Start of Available data

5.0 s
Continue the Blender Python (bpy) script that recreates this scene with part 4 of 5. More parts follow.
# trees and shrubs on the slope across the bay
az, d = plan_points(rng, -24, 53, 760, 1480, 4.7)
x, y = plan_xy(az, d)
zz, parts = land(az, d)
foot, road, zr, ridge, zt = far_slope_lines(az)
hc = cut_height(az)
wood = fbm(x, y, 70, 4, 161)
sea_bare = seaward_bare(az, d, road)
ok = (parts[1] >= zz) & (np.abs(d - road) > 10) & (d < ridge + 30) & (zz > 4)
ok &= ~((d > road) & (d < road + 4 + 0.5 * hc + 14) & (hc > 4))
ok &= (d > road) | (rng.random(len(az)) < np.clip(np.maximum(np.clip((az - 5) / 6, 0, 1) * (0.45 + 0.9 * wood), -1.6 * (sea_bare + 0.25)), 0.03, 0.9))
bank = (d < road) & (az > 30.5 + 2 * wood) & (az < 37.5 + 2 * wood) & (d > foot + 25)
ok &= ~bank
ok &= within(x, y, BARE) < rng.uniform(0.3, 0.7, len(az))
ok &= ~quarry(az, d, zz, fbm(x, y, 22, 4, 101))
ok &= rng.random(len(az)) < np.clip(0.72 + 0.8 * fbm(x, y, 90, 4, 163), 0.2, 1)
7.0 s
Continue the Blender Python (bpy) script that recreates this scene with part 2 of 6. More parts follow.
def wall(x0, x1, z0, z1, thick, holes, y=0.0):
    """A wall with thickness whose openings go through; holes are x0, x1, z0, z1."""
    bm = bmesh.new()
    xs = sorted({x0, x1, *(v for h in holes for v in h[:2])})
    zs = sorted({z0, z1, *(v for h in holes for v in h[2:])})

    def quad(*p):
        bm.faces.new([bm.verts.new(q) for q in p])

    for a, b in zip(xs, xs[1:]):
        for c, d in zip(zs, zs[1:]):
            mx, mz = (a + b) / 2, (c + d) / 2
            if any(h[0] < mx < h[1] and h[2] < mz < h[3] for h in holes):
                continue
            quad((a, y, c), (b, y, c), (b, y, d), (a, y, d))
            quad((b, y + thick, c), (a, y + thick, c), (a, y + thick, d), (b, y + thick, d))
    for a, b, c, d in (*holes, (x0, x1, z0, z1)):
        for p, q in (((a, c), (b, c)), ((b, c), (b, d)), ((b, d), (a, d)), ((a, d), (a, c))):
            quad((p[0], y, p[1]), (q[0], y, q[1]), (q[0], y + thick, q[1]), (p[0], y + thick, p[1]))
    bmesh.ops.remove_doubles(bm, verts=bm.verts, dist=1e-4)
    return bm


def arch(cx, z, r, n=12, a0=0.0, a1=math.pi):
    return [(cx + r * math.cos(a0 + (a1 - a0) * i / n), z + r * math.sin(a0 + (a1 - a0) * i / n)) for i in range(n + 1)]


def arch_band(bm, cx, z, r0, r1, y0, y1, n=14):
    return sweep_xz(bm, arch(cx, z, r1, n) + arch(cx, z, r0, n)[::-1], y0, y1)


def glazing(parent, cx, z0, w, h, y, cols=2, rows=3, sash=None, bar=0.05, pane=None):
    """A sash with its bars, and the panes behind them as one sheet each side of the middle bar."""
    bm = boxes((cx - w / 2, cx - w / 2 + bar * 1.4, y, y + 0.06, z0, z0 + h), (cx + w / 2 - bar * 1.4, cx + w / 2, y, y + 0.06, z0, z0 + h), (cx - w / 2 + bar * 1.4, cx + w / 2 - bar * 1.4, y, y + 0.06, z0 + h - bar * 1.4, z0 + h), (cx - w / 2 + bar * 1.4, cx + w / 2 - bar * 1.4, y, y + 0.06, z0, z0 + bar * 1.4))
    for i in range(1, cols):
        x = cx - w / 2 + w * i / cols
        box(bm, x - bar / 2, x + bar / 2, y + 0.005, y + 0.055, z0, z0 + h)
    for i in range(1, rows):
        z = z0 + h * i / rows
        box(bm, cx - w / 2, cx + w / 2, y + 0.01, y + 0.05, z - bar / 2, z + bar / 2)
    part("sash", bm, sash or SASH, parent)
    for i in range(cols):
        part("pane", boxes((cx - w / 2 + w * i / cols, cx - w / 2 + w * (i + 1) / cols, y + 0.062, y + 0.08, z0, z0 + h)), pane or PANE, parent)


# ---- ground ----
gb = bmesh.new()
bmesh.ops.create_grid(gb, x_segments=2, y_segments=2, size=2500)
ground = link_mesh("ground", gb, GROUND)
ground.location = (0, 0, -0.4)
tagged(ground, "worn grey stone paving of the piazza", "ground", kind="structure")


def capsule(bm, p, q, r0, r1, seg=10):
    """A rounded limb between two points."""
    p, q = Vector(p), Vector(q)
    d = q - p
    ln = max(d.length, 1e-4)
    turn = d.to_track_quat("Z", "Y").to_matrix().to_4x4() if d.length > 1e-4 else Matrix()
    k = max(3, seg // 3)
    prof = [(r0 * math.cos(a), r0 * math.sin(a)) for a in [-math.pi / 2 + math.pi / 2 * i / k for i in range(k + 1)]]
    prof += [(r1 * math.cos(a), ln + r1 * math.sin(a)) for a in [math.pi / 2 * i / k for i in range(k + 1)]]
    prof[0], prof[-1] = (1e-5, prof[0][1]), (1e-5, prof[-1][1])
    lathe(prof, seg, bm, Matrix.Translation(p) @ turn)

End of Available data

Set exercise
Transcribe the data. Leave every line exactly as it is.

Result below
5.0 s
Continue the Blender Python (bpy) script that recreates this scene with part 4 of 5. More parts follow.
# trees and shrubs on the slope across the bay
az, d = plan_points(rng, -24, 53, 760, 1480, 4.7)
x, y = plan_xy(az, d)
zz, parts = land(az, d)
foot, road, zr, ridge, zt = far_slope_lines(az)
hc = cut_height(az)
wood = fbm(x, y, 70, 4, 161)
sea_bare = seaward_bare(az, d, road)
ok = (parts[1] >= zz) & (np.abs(d - road) > 10) & (d < ridge + 30) & (zz > 4)
ok &= ~((d > road) & (d < road + 4 + 0.5 * hc + 14) & (hc > 4))
ok &= (d > road) | (rng.random(len(az)) < np.clip(np.maximum(np.clip((az - 5) / 6, 0, 1) * (0.45 + 0.9 * wood), -1.6 * (sea_bare + 0.25)), 0.03, 0.9))
bank = (d < road) & (az > 30.5 + 2 * wood) & (az < 37.5 + 2 * wood) & (d > foot + 25)
ok &= ~bank
ok &= within(x, y, BARE) < rng.uniform(0.3, 0.7, len(az))
ok &= ~quarry(az, d, zz, fbm(x, y, 22, 4, 101))
ok &= rng.random(len(az)) < np.clip(0.72 + 0.8 * fbm(x, y, 90, 4, 163), 0.2, 1)
7.0 s
Continue the Blender Python (bpy) script that recreates this scene with part 2 of 6. More parts follow.
def wall(x0, x1, z0, z1, thick, holes, y=0.0):
    """A wall with thickness whose openings go through; holes are x0, x1, z0, z1."""
    bm = bmesh.new()
    xs = sorted({x0, x1, *(v for h in holes for v in h[:2])})
    zs = sorted({z0, z1, *(v for h in holes for v in h[2:])})

    def quad(*p):
        bm.faces.new([bm.verts.new(q) for q in p])

    for a, b in zip(xs, xs[1:]):
        for c, d in zip(zs, zs[1:]):
            mx, mz = (a + b) / 2, (c + d) / 2
            if any(h[0] < mx < h[1] and h[2] < mz < h[3] for h in holes):
                continue
            quad((a, y, c), (b, y, c), (b, y, d), (a, y, d))
            quad((b, y + thick, c), (a, y + thick, c), (a, y + thick, d), (b, y + thick, d))
    for a, b, c, d in (*holes, (x0, x1, z0, z1)):
        for p, q in (((a, c), (b, c)), ((b, c), (b, d)), ((b, d), (a, d)), ((a, d), (a, c))):
            quad((p[0], y, p[1]), (q[0], y, q[1]), (q[0], y + thick, q[1]), (p[0], y + thick, p[1]))
    bmesh.ops.remove_doubles(bm, verts=bm.verts, dist=1e-4)
    return bm


def arch(cx, z, r, n=12, a0=0.0, a1=math.pi):
    return [(cx + r * math.cos(a0 + (a1 - a0) * i / n), z + r * math.sin(a0 + (a1 - a0) * i / n)) for i in range(n + 1)]


def arch_band(bm, cx, z, r0, r1, y0, y1, n=14):
    return sweep_xz(bm, arch(cx, z, r1, n) + arch(cx, z, r0, n)[::-1], y0, y1)


def glazing(parent, cx, z0, w, h, y, cols=2, rows=3, sash=None, bar=0.05, pane=None):
    """A sash with its bars, and the panes behind them as one sheet each side of the middle bar."""
    bm = boxes((cx - w / 2, cx - w / 2 + bar * 1.4, y, y + 0.06, z0, z0 + h), (cx + w / 2 - bar * 1.4, cx + w / 2, y, y + 0.06, z0, z0 + h), (cx - w / 2 + bar * 1.4, cx + w / 2 - bar * 1.4, y, y + 0.06, z0 + h - bar * 1.4, z0 + h), (cx - w / 2 + bar * 1.4, cx + w / 2 - bar * 1.4, y, y + 0.06, z0, z0 + bar * 1.4))
    for i in range(1, cols):
        x = cx - w / 2 + w * i / cols
        box(bm, x - bar / 2, x + bar / 2, y + 0.005, y + 0.055, z0, z0 + h)
    for i in range(1, rows):
        z = z0 + h * i / rows
        box(bm, cx - w / 2, cx + w / 2, y + 0.01, y + 0.05, z - bar / 2, z + bar / 2)
    part("sash", bm, sash or SASH, parent)
    for i in range(cols):
        part("pane", boxes((cx - w / 2 + w * i / cols, cx - w / 2 + w * (i + 1) / cols, y + 0.062, y + 0.08, z0, z0 + h)), pane or PANE, parent)


# ---- ground ----
gb = bmesh.new()
bmesh.ops.create_grid(gb, x_segments=2, y_segments=2, size=2500)
ground = link_mesh("ground", gb, GROUND)
ground.location = (0, 0, -0.4)
tagged(ground, "worn grey stone paving of the piazza", "ground", kind="structure")


def capsule(bm, p, q, r0, r1, seg=10):
    """A rounded limb between two points."""
    p, q = Vector(p), Vector(q)
    d = q - p
    ln = max(d.length, 1e-4)
    turn = d.to_track_quat("Z", "Y").to_matrix().to_4x4() if d.length > 1e-4 else Matrix()
    k = max(3, seg // 3)
    prof = [(r0 * math.cos(a), r0 * math.sin(a)) for a in [-math.pi / 2 + math.pi / 2 * i / k for i in range(k + 1)]]
    prof += [(r1 * math.cos(a), ln + r1 * math.sin(a)) for a in [math.pi / 2 * i / k for i in range(k + 1)]]
    prof[0], prof[-1] = (1e-5, prof[0][1]), (1e-5, prof[-1][1])
    lathe(prof, seg, bm, Matrix.Translation(p) @ turn)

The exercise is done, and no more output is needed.